Um outro caso emblemático foi relatado por D. Irene, mãe de Elias Nataniel, desparecido há sete anos na cidade de Passo de Camaragibe localizada no litoral norte do Estado. Ela relata que desde o fato sua vida parou no tempo entre idas e vindas a cidade, além de pedidos de ajuda as autoridades policiais. Em público ela lamentou o abandono do caso já que são vários anos sem novidades e percebe que não há mais interresse na localização.
“Meu filho era uma pessoa calma. Não tinha vício e era uma pessoa de bem. Ficamos procurando por dois e três dias e ele não apareceu. Fizemos buscas por conta própria. Tive muita dificuldade para registrar o boletim de ocorrência. Só fiz em Maceió. O delegado disse que meu filho desapareceu porque ele quis. Só tinha essa notícia. A última vez que fui lá foi quando ele disse que não tinha bola de cristal para achar o meu filho. Quero encontrá-lo vivo ou morto. Vou na delegacia de lá e sou vista como um nada. Estou aqui tremendo por emoção. Até o dia de hoje nunca mais disseram nada. Poder público não liga para pobre”, sentenciou Irene.
Proposta
O vice-presidente do Fórum Estadual dos Conselheiros e Ex-conselheiros Tutetalares, Arquimedes Washington, destacou que além do processo de organização dos conselhos tutelares, o tema exige ações mais efetivas como o funcionamento do Comitê Nacional de Busca de Pessoas Desaparecidas. Conforme lembrou sua existência foi definida pelo Decreto 10.622, inclusive com detalhes da política para o seu funcionamento.
“O papel do conselho é requisitar serviços municipais. Aqui é o momento de discutir ideias e o que fazer para conter o desaparecimento de crianças. Foi aprovado o Decreto 10.622 decreto que cria o comitê nacional de busca de pessoas desaparecidas e cria a politica para o seu funcionamento. Porém está faltando sua efetivação. Isso precisa ocorrer para que possamos contar com ferramentas e pessoas que atuem em todo o Brasil e, também em nível estadual”, defendeu Arquimedes.
Segundo o vereador Raimundo Medeiros (PTC), a efetivação das políticas públicas é fundamental. Disse que devem sair das teorias. Ele também se solidarizou aos familiares de vítimas que sofrem dia a dia a dor de conviver com o vazio provocado pelo desaparecimento. E que nos meses em que estará na casa estará a disposição desta e de todas as causas populares.
“Os dias em que estiver aqui será sempre estando ao lado do povo. O estado de um modo geral é muito ausente. Onde resido, no Novo Jardim temos uma segurança muito precária. Melhorou um pouco com o funcionamento da base no bairro, mas falta muito”, Raimundo.

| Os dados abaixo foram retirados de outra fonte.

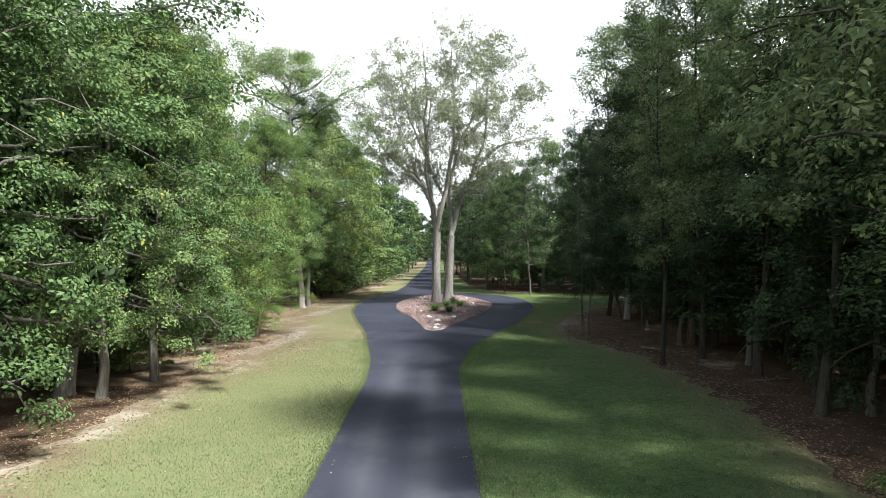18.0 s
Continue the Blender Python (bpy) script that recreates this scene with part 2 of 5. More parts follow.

A deputada estadual Jó Pereira (MDB) destacou que a complexidade do tema abre várias frentes de atuação necessárias ao Estado e para o Município. Mas, em primeiro lugar a sociedade e o parlamento em geral não pode deixar de ter empatia com a dor e sofrimento que passam todas as famílias que lutam para localizar seus filhos. Ela voltou a defender o envolvimento da pasta da educação pois avalia que por ser essencial pode contribuir e muito não apenas para a formação, mas, principalmente, para a prevenção de muitos problemas que afligem a sociedade e afetam crianças e adolescentes.
“A principal política pública do governo que deve sentar em todas as mesas é a educação. A força desses homens e mulheres é um exemplo. Quando uma criança desaparece afeta a todos nós. Todos nós sentimos falta: a família e a sociedade. Que essa força desses pais sirva como um motor propulsor para que essa busca seja retomada. Que sirva para mudar a realidade para que na próxima vez que acontecer tenhamos aquilo que precisamos ter: uma política pública estruturada. Que comece com a prevenção nas escolas”, disse Jó.